Written task: Return verbatim the inclusive range of lines running from the line that contains "ob[key] = value" to the line that contains "shutter > 0, shutter". Omit every other line.

<<<<

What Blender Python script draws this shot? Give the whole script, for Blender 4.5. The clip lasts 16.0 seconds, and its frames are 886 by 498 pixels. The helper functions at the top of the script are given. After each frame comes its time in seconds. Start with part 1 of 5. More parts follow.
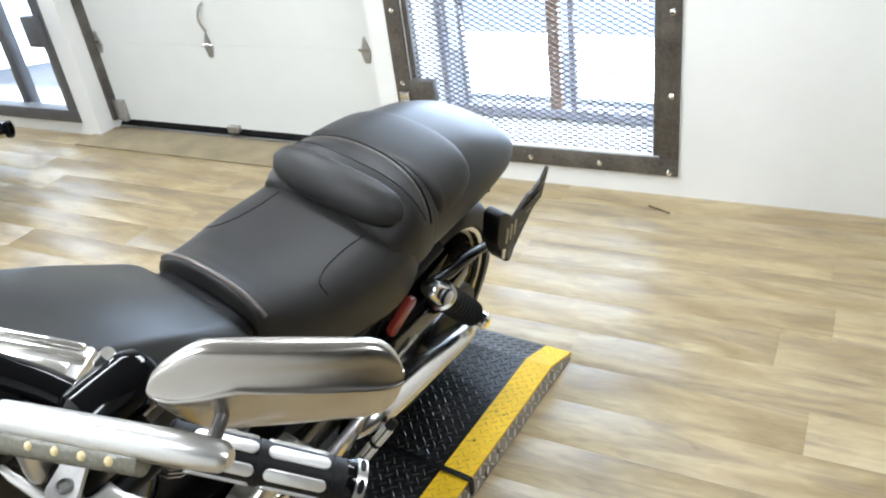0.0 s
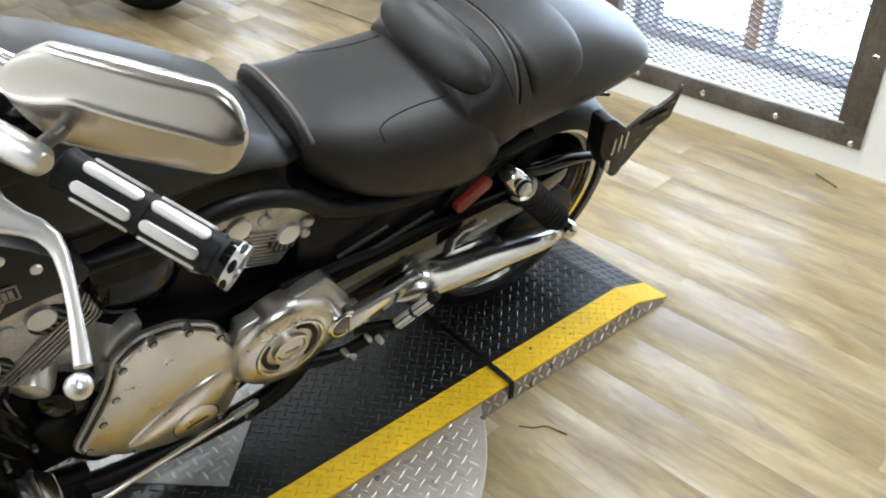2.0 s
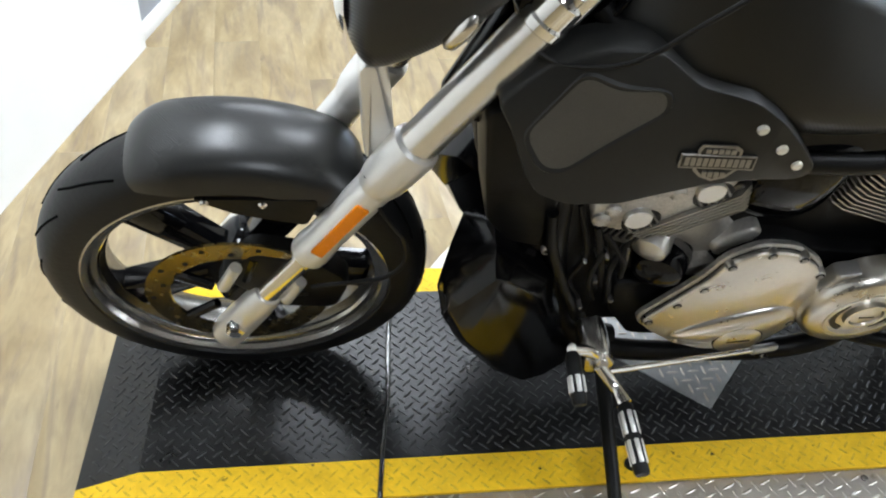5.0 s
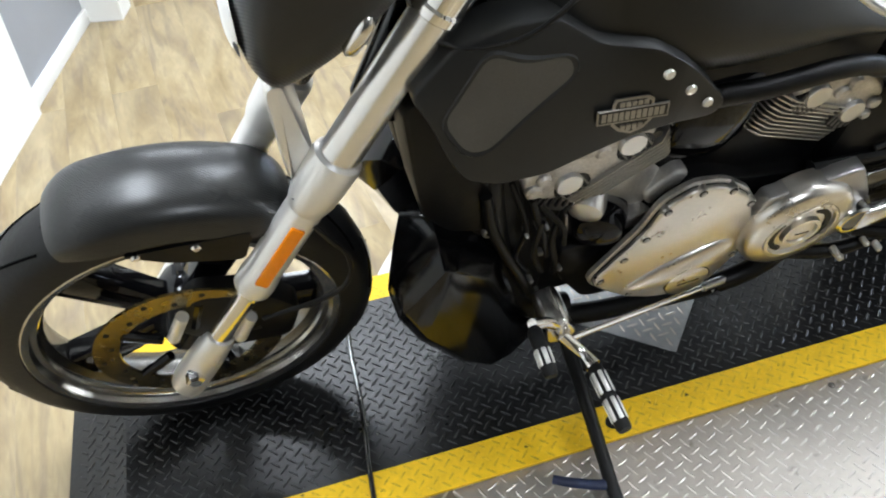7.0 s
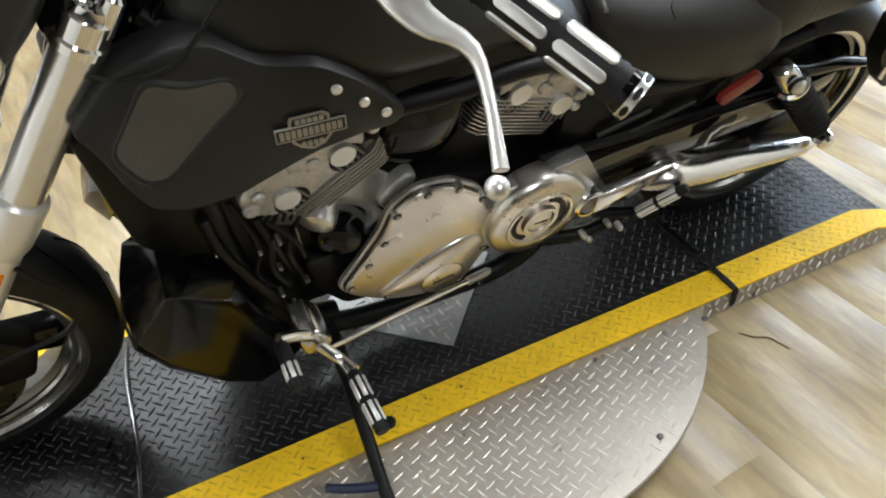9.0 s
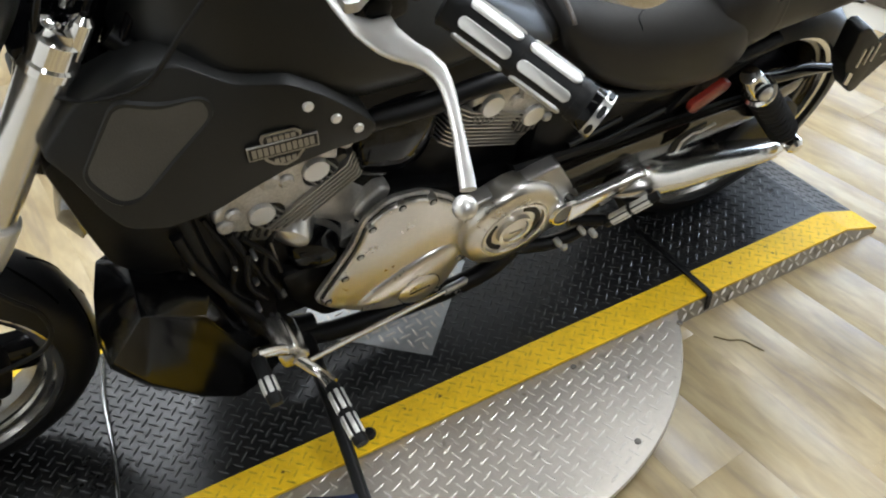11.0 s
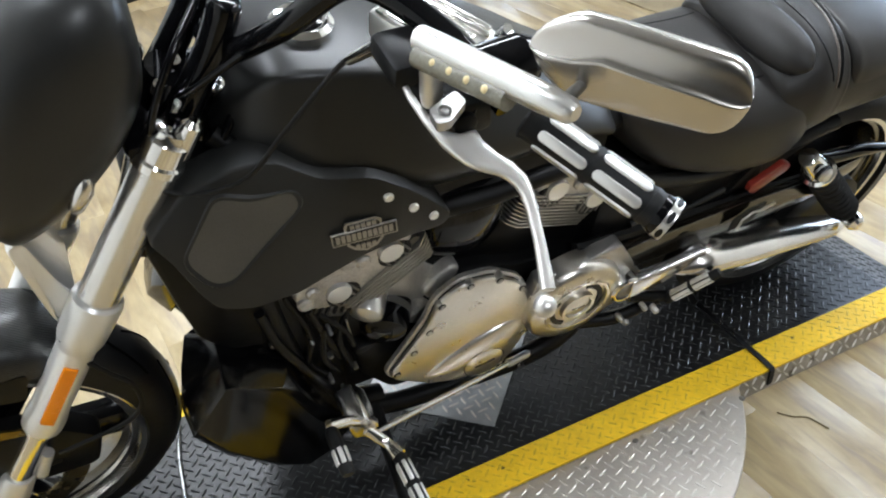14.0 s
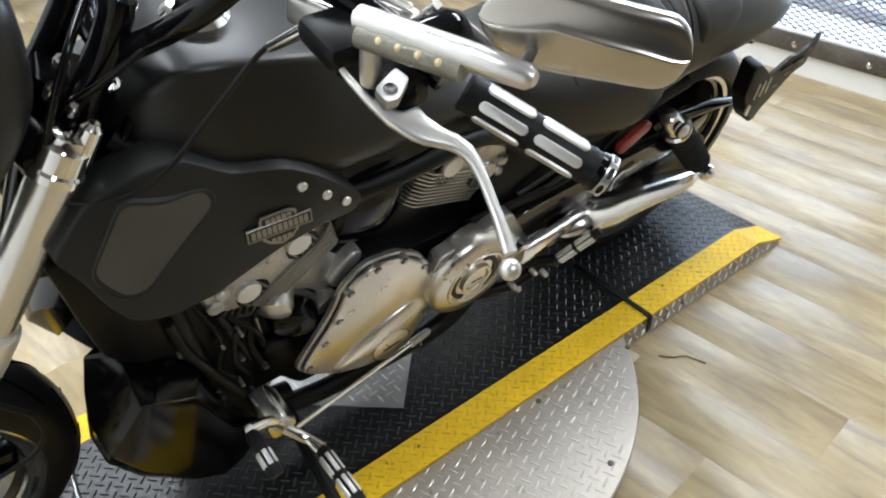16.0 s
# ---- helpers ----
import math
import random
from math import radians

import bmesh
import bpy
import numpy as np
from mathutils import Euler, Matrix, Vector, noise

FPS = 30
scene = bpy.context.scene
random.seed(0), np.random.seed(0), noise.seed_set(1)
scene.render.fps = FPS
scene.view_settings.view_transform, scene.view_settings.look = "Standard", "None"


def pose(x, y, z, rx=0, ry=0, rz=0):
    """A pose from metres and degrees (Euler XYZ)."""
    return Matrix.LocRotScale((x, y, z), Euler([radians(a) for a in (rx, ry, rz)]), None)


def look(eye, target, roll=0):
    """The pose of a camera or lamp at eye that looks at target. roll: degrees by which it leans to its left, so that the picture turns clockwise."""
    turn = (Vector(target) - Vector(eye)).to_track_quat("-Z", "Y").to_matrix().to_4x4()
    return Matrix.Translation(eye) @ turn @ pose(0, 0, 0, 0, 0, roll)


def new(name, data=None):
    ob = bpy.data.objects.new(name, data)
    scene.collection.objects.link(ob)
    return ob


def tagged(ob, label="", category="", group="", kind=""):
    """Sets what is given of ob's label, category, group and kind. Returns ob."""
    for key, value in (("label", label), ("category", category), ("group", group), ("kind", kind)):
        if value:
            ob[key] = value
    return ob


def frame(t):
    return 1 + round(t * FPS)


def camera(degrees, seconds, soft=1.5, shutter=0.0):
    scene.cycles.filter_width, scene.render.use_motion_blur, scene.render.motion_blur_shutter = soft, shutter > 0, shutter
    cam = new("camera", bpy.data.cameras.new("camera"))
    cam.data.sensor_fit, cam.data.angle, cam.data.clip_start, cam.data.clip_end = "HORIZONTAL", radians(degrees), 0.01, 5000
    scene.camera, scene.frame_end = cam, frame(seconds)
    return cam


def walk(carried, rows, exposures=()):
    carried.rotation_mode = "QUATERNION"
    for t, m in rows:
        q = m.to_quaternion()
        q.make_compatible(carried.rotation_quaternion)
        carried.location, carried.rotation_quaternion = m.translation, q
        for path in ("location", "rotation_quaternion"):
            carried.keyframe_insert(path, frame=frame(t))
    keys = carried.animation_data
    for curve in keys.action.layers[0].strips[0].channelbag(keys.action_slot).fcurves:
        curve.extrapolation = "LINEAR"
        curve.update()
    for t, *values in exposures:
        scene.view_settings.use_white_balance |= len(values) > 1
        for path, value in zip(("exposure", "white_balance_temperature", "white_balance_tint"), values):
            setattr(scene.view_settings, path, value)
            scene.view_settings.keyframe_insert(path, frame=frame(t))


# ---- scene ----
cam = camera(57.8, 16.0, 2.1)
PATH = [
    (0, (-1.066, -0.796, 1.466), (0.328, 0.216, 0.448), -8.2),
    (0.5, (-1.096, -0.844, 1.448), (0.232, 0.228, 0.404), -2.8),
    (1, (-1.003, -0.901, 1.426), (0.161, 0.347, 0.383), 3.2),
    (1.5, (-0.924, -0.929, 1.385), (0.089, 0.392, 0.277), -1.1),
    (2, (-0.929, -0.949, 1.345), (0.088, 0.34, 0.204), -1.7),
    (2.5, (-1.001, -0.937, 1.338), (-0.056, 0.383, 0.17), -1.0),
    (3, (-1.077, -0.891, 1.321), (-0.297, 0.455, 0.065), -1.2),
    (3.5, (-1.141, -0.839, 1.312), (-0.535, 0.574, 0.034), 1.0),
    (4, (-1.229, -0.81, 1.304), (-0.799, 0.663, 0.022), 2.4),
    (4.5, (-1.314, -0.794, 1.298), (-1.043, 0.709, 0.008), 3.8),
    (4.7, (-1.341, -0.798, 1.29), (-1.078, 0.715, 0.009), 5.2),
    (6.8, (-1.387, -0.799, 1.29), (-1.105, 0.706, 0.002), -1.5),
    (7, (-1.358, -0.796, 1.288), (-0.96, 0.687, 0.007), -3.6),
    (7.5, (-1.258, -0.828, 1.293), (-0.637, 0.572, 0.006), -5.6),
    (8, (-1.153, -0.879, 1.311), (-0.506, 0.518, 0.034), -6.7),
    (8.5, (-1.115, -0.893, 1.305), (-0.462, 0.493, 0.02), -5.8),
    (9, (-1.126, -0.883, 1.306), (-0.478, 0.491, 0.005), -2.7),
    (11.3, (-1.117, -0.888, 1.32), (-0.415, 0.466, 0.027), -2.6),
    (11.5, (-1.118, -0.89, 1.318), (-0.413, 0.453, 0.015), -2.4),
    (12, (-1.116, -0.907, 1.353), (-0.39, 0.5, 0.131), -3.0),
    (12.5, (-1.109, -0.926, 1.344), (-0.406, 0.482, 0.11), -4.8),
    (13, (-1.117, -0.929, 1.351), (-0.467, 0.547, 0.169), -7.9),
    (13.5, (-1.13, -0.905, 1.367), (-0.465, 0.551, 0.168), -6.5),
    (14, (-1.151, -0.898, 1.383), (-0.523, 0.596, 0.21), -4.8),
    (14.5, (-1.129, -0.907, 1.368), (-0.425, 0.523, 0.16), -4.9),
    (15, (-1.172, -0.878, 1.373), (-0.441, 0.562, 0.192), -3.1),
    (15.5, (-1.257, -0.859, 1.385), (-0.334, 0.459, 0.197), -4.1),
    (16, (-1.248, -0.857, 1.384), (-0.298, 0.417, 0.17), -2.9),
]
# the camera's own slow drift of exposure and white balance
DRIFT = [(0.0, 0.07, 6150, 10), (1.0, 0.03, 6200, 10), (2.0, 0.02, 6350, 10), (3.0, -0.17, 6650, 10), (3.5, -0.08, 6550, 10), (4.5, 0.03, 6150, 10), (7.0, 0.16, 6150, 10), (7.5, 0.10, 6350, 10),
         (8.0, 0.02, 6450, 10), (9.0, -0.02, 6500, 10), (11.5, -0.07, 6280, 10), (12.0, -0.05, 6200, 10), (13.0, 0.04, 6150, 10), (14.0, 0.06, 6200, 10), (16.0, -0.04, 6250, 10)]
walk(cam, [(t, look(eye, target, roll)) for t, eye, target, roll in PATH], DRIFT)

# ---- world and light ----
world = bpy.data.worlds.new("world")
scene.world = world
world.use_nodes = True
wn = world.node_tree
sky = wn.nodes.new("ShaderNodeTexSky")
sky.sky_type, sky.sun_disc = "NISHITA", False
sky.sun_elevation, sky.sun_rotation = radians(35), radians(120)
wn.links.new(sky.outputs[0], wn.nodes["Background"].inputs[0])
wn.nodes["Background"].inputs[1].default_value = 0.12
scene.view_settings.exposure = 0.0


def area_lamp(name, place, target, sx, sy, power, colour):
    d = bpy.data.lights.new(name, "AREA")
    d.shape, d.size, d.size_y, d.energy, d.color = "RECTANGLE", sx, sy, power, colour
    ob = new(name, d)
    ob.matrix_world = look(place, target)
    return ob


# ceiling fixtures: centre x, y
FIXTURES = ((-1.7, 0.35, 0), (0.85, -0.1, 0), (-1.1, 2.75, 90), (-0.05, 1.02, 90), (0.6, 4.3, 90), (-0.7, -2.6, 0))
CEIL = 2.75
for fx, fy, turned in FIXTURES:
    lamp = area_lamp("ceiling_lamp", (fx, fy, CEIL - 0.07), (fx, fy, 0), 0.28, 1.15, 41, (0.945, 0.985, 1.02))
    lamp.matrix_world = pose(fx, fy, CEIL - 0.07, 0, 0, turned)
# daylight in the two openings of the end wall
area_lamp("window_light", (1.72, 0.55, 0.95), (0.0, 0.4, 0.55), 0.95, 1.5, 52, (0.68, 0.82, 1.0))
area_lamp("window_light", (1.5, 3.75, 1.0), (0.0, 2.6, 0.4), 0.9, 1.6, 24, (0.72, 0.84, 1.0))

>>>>

The response:
            ob[key] = value
    return ob


def frame(t):
    return 1 + round(t * FPS)


def camera(degrees, seconds, soft=1.5, shutter=0.0):
    scene.cycles.filter_width, scene.render.use_motion_blur, scene.render.motion_blur_shutter = soft, shutter > 0, shutter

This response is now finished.